The scenarios themselves are largely interesting and varied. Without spoiling too much, expect a boss fight, seek-and-destroy type scenarios, a daring escape, and a fair number of undead who keep coming back. The difficulty of these scenarios range from 4-9 (out of 10), and it’s worth noting that each can be played on its own as a 1-shot if you’d rather not play through the entire campaign.
Some scenarios do a great job of manifesting the story into the gameplay… others, not so much. Even for some of the scenarios that do manifest the story well, they do so at the cost of gameplay. I’m not completely sold on the versatility of the basic system here. A game like Arkham Horror TCG, the obvious comparison, is much more versatile story-wise and gameplay-wise because of how much story happens on the cards. This provides for a better campaign experience for each scenario, even if it means that the scenarios themselves are less replayable. LOTR TCG suffers from the opposite: the scenarios, particularly the encounter deck, feature so much randomness that they’re wildly replayable, but it can be tough to squeeze a legitimate campaign out of them. Story writers Caleb Grace and MJ Newman wrote an excellent story, but I don’t think the campaign can deliver an experience on par with the story. However, the basic gameplay remains excellent.

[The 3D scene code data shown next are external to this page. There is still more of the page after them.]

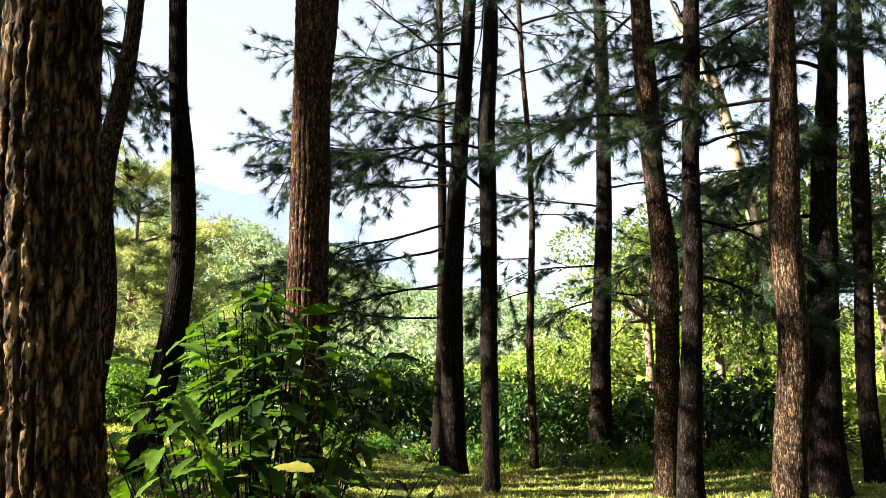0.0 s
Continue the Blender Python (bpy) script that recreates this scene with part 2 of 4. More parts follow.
def height(x, y):
    x, y = np.asarray(x, float), np.asarray(y, float)
    z = np.zeros_like(x)
    for cx, cy, r, h in MOUNDS:
        z = z + h * np.exp(-((x - cx) ** 2 + (y - cy) ** 2) / (2 * r * r))
    dx, dy = x + 2, y - 1
    r = np.hypot(dx, dy)
    az = np.degrees(np.arctan2(-dx, dy))
    front = smooth(-5, 12, az) * (1 - smooth(52, 66, az))
    z = z - front * smooth(12.0, 30, r) * 7.0
    z = z - smooth(-60, -40, az) * (1 - smooth(-20, 5, az)) * smooth(14, 40, r) * 2.5
    hill = smooth(-4, 18, az) * (1 - smooth(120, 160, az))
    z = z + hill * smooth(45, 130, r) * (26 + 3 * np.sin(az * 0.35) + 2 * np.sin(az * 0.9 + 1))
    z = z + (1 - smooth(10, 30, az)) * smooth(-75, -60, az) * smooth(30, 110, r) * 10
    z = z + 0.028 * np.sin(2.3 * x + 1.1 * np.sin(1.7 * y)) * np.sin(2.9 * y + np.sin(1.3 * x)) * (r < 40)
    z = z + 0.03 * np.sin(x * 1.7 + y * 0.6) * np.cos(y * 1.3) * (r < 40)
    return z


def gz(x, y):
    return float(height(x, y))


def build_ground():
    radii = np.concatenate([np.linspace(0.0, 20, 90)[1:], np.geomspace(20.6, 1500, 60)])
    angles = np.linspace(0, 2 * math.pi, 240, endpoint=False)
    R, A = np.meshgrid(radii, angles, indexing="ij")
    X, Y = -3 + R * np.cos(A), 5 + R * np.sin(A)
    v = np.stack([X, Y, height(X, Y)], -1).reshape(-1, 3)
    a, b = np.arange(len(radii) - 1)[:, None] * 240, np.arange(240)[None, :]
    c = (b + 1) % 240
    q = np.stack([a + b, a + 240 + b, a + 240 + c, a + c], -1).reshape(-1, 4)
    g = Geo()
    g.add(np.vstack([v, [[-3, 5, gz(-3, 5)]]]), np.vstack([q[:, [0, 1, 2]], q[:, [0, 2, 3]], np.stack([np.full(240, len(v)), np.arange(240), (np.arange(240) + 1) % 240], -1)]))
    tagged(part("ground", g, ground_mat, None), "grassy hillside lawn falling away into a valley", "ground", kind="structure")


build_ground()


def polar(az, dist, eye=(-1.94, 1.0)):
    """A place seen from eye at az degrees left of +y."""
    return eye[0] - dist * math.sin(radians(az)), eye[1] + dist * math.cos(radians(az))


# ---- pines ----
def spline(pts, step):
    """Smooth resampling of (x, y, z, r) rows by height."""
    p = np.array(pts, float)
    p = p[np.argsort(p[:, 2])]
    zs = np.arange(p[0, 2], p[-1, 2], step)
    out = np.stack([np.interp(zs, p[:, 2], p[:, i]) for i in range(4)], -1)
    k = max(1, int(0.35 / step))
    ker = np.ones(2 * k + 1) / (2 * k + 1)
    for i in (0, 1, 3):
        out[:, i] = np.convolve(np.pad(out[:, i], k, mode="edge"), ker, "valid")
    out[:, 2] = zs
    return out


def trunk_geo(rows, sides, step, rugged, flare=1.35, seed=0):
    full = spline(rows, step)
    skip = max(1, int(0.16 / step))
    c = np.array([q for i, q in enumerate(full) if q[2] < 4.4 or i % skip == 0 or i == len(full) - 1])
    z0 = c[0, 2]
    g = Geo()
    ang = np.linspace(0, 2 * math.pi, sides, endpoint=False)
    v = np.zeros((len(c), sides, 3))
    for i, (x, y, z, r) in enumerate(c):
        fl = 1 + (flare - 1) * math.exp(-(z - z0) / 0.22)
        for j, a in enumerate(ang):
            ca, sa = math.cos(a), math.sin(a)
            d = 0.0
            if rugged and sides > 100:
                turns = max(8, round(2 * math.pi * rows[0][3] / 0.042)) / 2
                s = a * turns + 1.5 * noise.noise(Vector((ca * 1.6 + seed, sa * 1.6, z * 3.2))) + 0.55 * noise.noise(Vector((ca * 5, sa * 5 + seed, z * 13)))
                key = math.floor(s / math.pi)
                cut = abs(math.sin(z * 26 + key * 2.4 + 2.2 * noise.noise(Vector((key * 3.1, seed, z * 5)))))
                p2 = noise.noise(Vector((ca * r * 60, sa * r * 60 + seed, z * 30)))
                p3 = noise.noise(Vector((ca * r * 130 + seed, sa * r * 130, z * 75)))
                d = rugged * (min(abs(math.sin(s)) * 1.6, 1.0) * (0.5 + 0.5 * min(cut * 3.5, 1.0)) - 0.75 + 0.3 * p2 + 0.3 * p3)
            elif rugged:
                w = noise.noise(Vector((ca * 2.2 + seed, sa * 2.2, z * 2.0))) * 0.5
                p1 = noise.noise(Vector((ca * r * 34 + w + seed, sa * r * 34 + w, z * 10.0)))
                p2 = noise.noise(Vector((ca * r * 60, sa * r * 60 + seed, z * 15)))
                p3 = noise.noise(Vector((ca * r * 130 + seed, sa * r * 130, z * 60)))
                d = rugged * (min(abs(p1) * 5.5, 1.0) - 0.75 + 0.35 * p2 + 0.22 * p3)
            big = noise.noise(Vector((ca * 0.8 + seed, sa * 0.8, z * 0.9))) * 0.10 * r
            root = (fl - 1) * r * (0.35 * math.sin(a * 4 + seed) + 1)
            q = r + d + big + root
            v[i, j] = (x + ca * q, y + sa * q, z)
    k = len(c)
    a, b = np.arange(k - 1)[:, None] * sides, np.arange(sides)[None, :]
    e = (b + 1) % sides
    q = np.stack([a + b, a + e, a + e + sides, a + b + sides], -1).reshape(-1, 4)
    g.add(v.reshape(-1, 3), np.vstack([q[:, [0, 1, 2]], q[:, [0, 2, 3]]]))
    return g, full


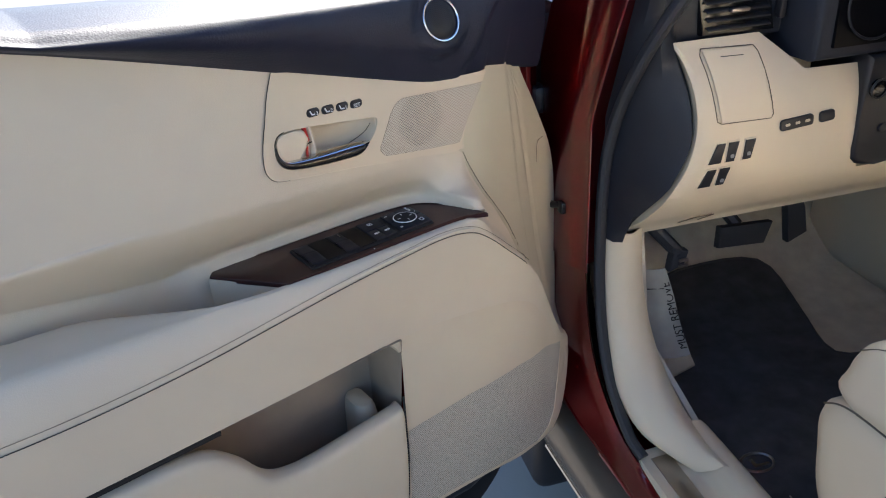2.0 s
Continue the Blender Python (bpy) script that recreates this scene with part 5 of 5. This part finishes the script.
WHEEL_METAL = vary(shader("dull_wheel_metal", (0.17, 0.16, 0.155), 0.42, 1.0), (0.13, 0.12, 0.115), (0.17, 0.16, 0.15), 30, 4)
GLOSS_LEATHER = relief(vary(shader("black_leather", (0.02, 0.02, 0.021), 0.38, 0, 0, 0.03, 0.3), (0.016, 0.016, 0.017), (0.026, 0.026, 0.027), 12, 4, (0.33, 0.45)), 700, 0.25, 0.0005, "cells")
build_wheel()


def build_pedals():
    brake = part("brake_pedal", slab([Vector(p) for p in ((1.162, 2.61, 0.708), (1.288, 2.61, 0.70), (1.294, 2.635, 0.634), (1.18, 2.635, 0.642))], (0, 0.02, -0.004), 0.005), RUBBER, car, "black rubber brake pedal")
    part("pedal_arm", tube(curve([(1.22, 2.64, 0.69), (1.18, 2.70, 0.76), (1.15, 2.80, 0.88)], 5), 0.014, 8), BLACK, brake)
    gas = part("accelerator_pedal", slab([Vector(p) for p in ((1.302, 2.60, 0.765), (1.338, 2.60, 0.762), (1.36, 2.605, 0.72), (1.398, 2.63, 0.645), (1.36, 2.64, 0.618), (1.325, 2.61, 0.70))], (0, 0.02, 0), 0.005), RUBBER, car, "black accelerator pedal")
    part("pedal_arm", tube(curve([(1.33, 2.62, 0.74), (1.31, 2.68, 0.80), (1.30, 2.78, 0.9)], 5), 0.014, 8), BLACK, gas)
    park = part("parking_pedal", slab([Vector(p) for p in ((0.968, 2.475, 0.762), (1.0, 2.475, 0.752), (1.006, 2.495, 0.712), (0.975, 2.495, 0.70))], (0, 0.02, 0), 0.006), RUBBER, car, "small parking brake pedal")
    part("pedal_arm", tube(curve([(0.985, 2.49, 0.745), (0.955, 2.50, 0.78), (0.92, 2.52, 0.82)], 5), 0.013, 8), BLACK, park)
    for k in range(2):
        part("pedal_mark", box((0.978, 2.470, 0.735 - k * 0.012), (0.996, 2.476, 0.74 - k * 0.012), 0.001), SATIN, park)


build_pedals()


def build_seat():
    def loft(outline, x0, x1, edge, bulge=0.0):
        """A cushion: an outline in y and z, rounded towards both sides, with a slightly domed middle."""
        pts = curve([(y, z, 0) for y, z in outline], 5, closed=True)
        cy = sum(p.x for p in pts) / len(pts)
        cz = sum(p.y for p in pts) / len(pts)
        rows = []
        for f, k in ((0, 0.0), (0.0, 0.86), (0.08, 0.93), (0.3, 0.98), (0.65, 1.0), (1.0, 1.0)):
            rows.append((x0 + f * edge, k))
        rows += [(x0 + edge + (x1 - x0 - 2 * edge) * f, 1.0 + bulge * math.sin(f * 3.1416)) for f in steps(0, 1, 8)[1:-1]]
        rows += [(x1 - f * edge, k) for f, k in ((1.0, 1.0), (0.65, 1.0), (0.3, 0.98), (0.08, 0.93), (0.0, 0.86), (0, 0.0))]
        def shrink(p, k):
            d = 0.05 * (1 - k) / 0.14 if k > 0.5 else None
            v = Vector((p.x - cy, p.y - cz))
            if d is None:
                v = v * 0.0008
            else:
                v = v * (1 - d / max(v.length, 0.06)) if k < 1 else v * k
            return (cy + v.x, cz + v.y)
        grid = []
        for x, k in rows:
            grid.append([(x, *shrink(p, k)) for p in pts])
        return sheet(grid, closed=True)
    seat = part("driver_seat", loft([(2.045, 0.752), (2.05, 0.80), (2.03, 0.845), (1.98, 0.868), (1.88, 0.872), (1.7, 0.858), (1.5, 0.845), (1.38, 0.83), (1.38, 0.72), (1.6, 0.73), (1.85, 0.745)], 0.952, 1.56, 0.045, 0.012), BEIGE, car, "beige leather driver seat cushion")
    part("seat_base", loft([(2.068, 0.715), (2.062, 0.66), (2.046, 0.59), (2.0, 0.535), (1.9, 0.522), (1.7, 0.53), (1.4, 0.54), (1.4, 0.76), (1.6, 0.765), (1.85, 0.768), (1.98, 0.766), (2.045, 0.748)], 0.945, 1.565, 0.03), BEIGE_HARD, seat, "beige plastic seat side cover")
    part("backrest", loft([(1.42, 0.80), (1.50, 0.86), (1.46, 1.1), (1.36, 1.40), (1.24, 1.58), (1.14, 1.56), (1.22, 1.2), (1.28, 0.85)], 0.97, 1.55, 0.05, 0.01), BEIGE, seat, "beige leather backrest")
    line = [(0.9645, y + 0.001, z + 0.002) for y, z in ((2.03, 0.835), (1.985, 0.861), (1.90, 0.871), (1.78, 0.866), (1.62, 0.856), (1.45, 0.845))]
    part("piping", tube(curve(line, 6), 0.0010, 6), SEAM, seat, "dark seam along the cushion")
    part("cushion_gap", tube(curve([(0.9445, y, z) for y, z in ((2.05, 0.742), (2.0, 0.764), (1.85, 0.767), (1.6, 0.764))], 5), 0.0014, 6), SEAM, seat)
    # power controls
    part("seat_control", slab([Vector((0.938, y, z)) for y, z in [(1.867 + a, 0.681 + b) for a, b in round_rect(0.112, 0.024, 0.011)]], (0.012, 0, 0), 0.004, 3), BEIGE_HARD, seat, "beige seat slide control")
    part("control_gap", tube([Vector((0.9435, 1.867 + a, 0.681 + b)) for a, b in round_rect(0.118, 0.03, 0.013) + round_rect(0.118, 0.03, 0.013)[:1]], 0.0009, 5), SEAM, seat)
    part("seat_control", slab([Vector((0.936, y, z)) for y, z in [(1.772 + a, 0.692 + b) for a, b in round_rect(0.03, 0.05, 0.012)]], (0.014, 0, 0), 0.005, 3), BEIGE_HARD, seat, "beige backrest control")
    part("control_gap", tube([Vector((0.9435, 1.772 + a, 0.692 + b)) for a, b in round_rect(0.036, 0.056, 0.014) + round_rect(0.036, 0.056, 0.014)[:1]], 0.0009, 5), SEAM, seat)
    part("seat_rail", box((1.0, 1.4, 0.44), (1.06, 2.0, 0.53), 0.006), SATIN, seat, "metal seat rail")


build_seat()


# -- loose things in the footwell
def build_mat():
    out = curve([(0.972, 2.06, 0), (0.968, 2.3, 0), (0.975, 2.52, 0), (1.06, 2.60, 0), (1.12, 2.76, 0), (1.22, 2.80, 0), (1.40, 2.78, 0), (1.40, 2.62, 0), (1.36, 2.45, 0), (1.50, 2.40, 0), (1.55, 2.2, 0), (1.54, 1.95, 0), (1.2, 1.92, 0)], 4, closed=True)
    mat = thing("floor_mat", "charcoal carpet floor mat lying in the driver's footwell", "floor mat")
    part("carpet_top", slab([(p.x, p.y, 0.452 + max(0.0, p.y - 2.6) * 0.25) for p in out], (0, 0, -0.011), 0.003), MAT, mat, "charcoal pile")
    part("binding", tube([Vector((p.x, p.y, 0.449 + max(0.0, p.y - 2.6) * 0.25)) for p in out] + [Vector((out[0].x, out[0].y, 0.449))], 0.005, 6), RUBBER, mat, "black bound edge")
    part("mat_badge", tube([Vector((1.01 + 0.03 * math.cos(a), 2.225 + 0.022 * math.sin(a), 0.4535)) for a in steps(0, 6.2832, 24)], 0.0025, 6), SATIN, mat, "pale oval badge")
    part("mat_badge", slab([(1.0, 2.235, 0.4545), (1.0, 2.215, 0.4545), (1.03, 2.215, 0.4545), (1.03, 2.22, 0.4545), (1.006, 2.22, 0.4545), (1.006, 2.235, 0.4545)], (0, 0, -0.002)), SATIN, mat)
    for k in range(6):
        a = random.uniform(0, 6.28)
        p = Vector((0.995 + random.uniform(-0.01, 0.02), 2.105 + random.uniform(-0.025, 0.025), 0.454))
        part("mat_print", tube([p, p + Vector((0.012 * math.cos(a), 0.012 * math.sin(a), 0.0005))], 0.0014, 5), SATIN, mat)


def build_paper():
    sheet_paper = thing("paper_sheet", "pale protective paper sheet leaning beside the foot rest", "paper")
    a, b, c, d = Vector((0.925, 2.535, 0.70)), Vector((0.972, 2.51, 0.705)), Vector((1.012, 2.46, 0.528)), Vector((0.945, 2.475, 0.525))
    rows = []
    for f in steps(0, 1, 10):
        l, r = a.lerp(d, f), b.lerp(c, f)
        rows.append([l.lerp(r, g) + Vector((0, -0.006 * math.sin(g * 3.1) - 0.004 * math.sin(f * 7), 0)) for g in steps(0, 1, 6)])
    part("leaf", thick(sheet(rows), 0.003), PAPER, sheet_paper, "creased pale paper")
    down = (c - b).normalized()
    right = (b - a).normalized()
    m = frame_of(b.lerp(c, 0.52) - right * 0.011 + Vector((0, -0.012, 0)), -down, -right + down * right.dot(down))
    letters("MUST REMOVE", 0.022, m, GAP, sheet_paper, "print")
    part("print_bar", tube([a.lerp(d, 0.2).lerp(b.lerp(c, 0.2), g) + Vector((0, -0.012, 0)) for g in (0.15, 0.7)], 0.0012, 5), GAP, sheet_paper)


build_mat()
build_paper()
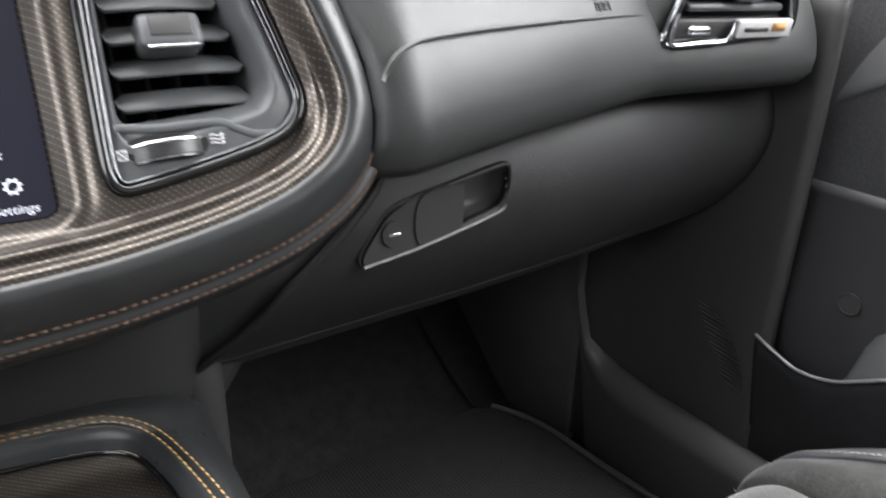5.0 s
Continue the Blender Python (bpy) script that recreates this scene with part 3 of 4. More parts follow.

While some encounter cards are essentially slight variations of what we saw in the core box, there are certainly some interesting ones here as well. A big new thing here is how many quest cards are in the encounter decks. Sometimes these present dilemmas because going for a non-main quest seems wasteful, but often the quests are either so helpful to the forces of evil or their once-completed reward is so tantalizing that it becomes a legitimate debate instead of a “how long can we last without committing to this quest?”
As usual, the cards are of fine stock and the art lives up to its award-winning standards. A couple times a game I’d find myself appreciating the card art instead of planning my next turn. It’s that good. However, I am disappointed in the box. They could have made this much smaller, but instead they reused the same box and insert as the base game. If they wanted to reuse the same box size and box insert, they could have at least included dividers, etc. to make things more manageable (I used my own blocks, pictured below). As it stands, the box is barely half full, even with all the content from the campaign expansion and the hero expansion combined.
As a campaign, Angmar Awakened Campaign Expansion falls short of its well-written and well-plotted story. It’s still good, it’s just not great. As a game, it’s excellent, and still a favorite solo game of mine. Expect plenty of challenges and adventure along the way (remember, this is a difficult game to beat, which I appreciate). Arkham Horror: TCG is still a better campaign, but I think LOTR: TCG is a better game, despite my persistent qualms with having a 50-card deck minimum (why do I need to choose that many cards when I won’t even see half of them??). If you like LOTR: TCG, and you want more of it, the campaign expansion is a no-brainer. The character expansion has some fun cards, but it’s certainly not necessary.
Fantasy Flight Games (Asmodee North America) kindly provided a review copy.
The Bottom Line
Character expansion is fun, but not entirely necessary. If you like and want more of LOTR: TCG, the campaign expansion is a no-brainer.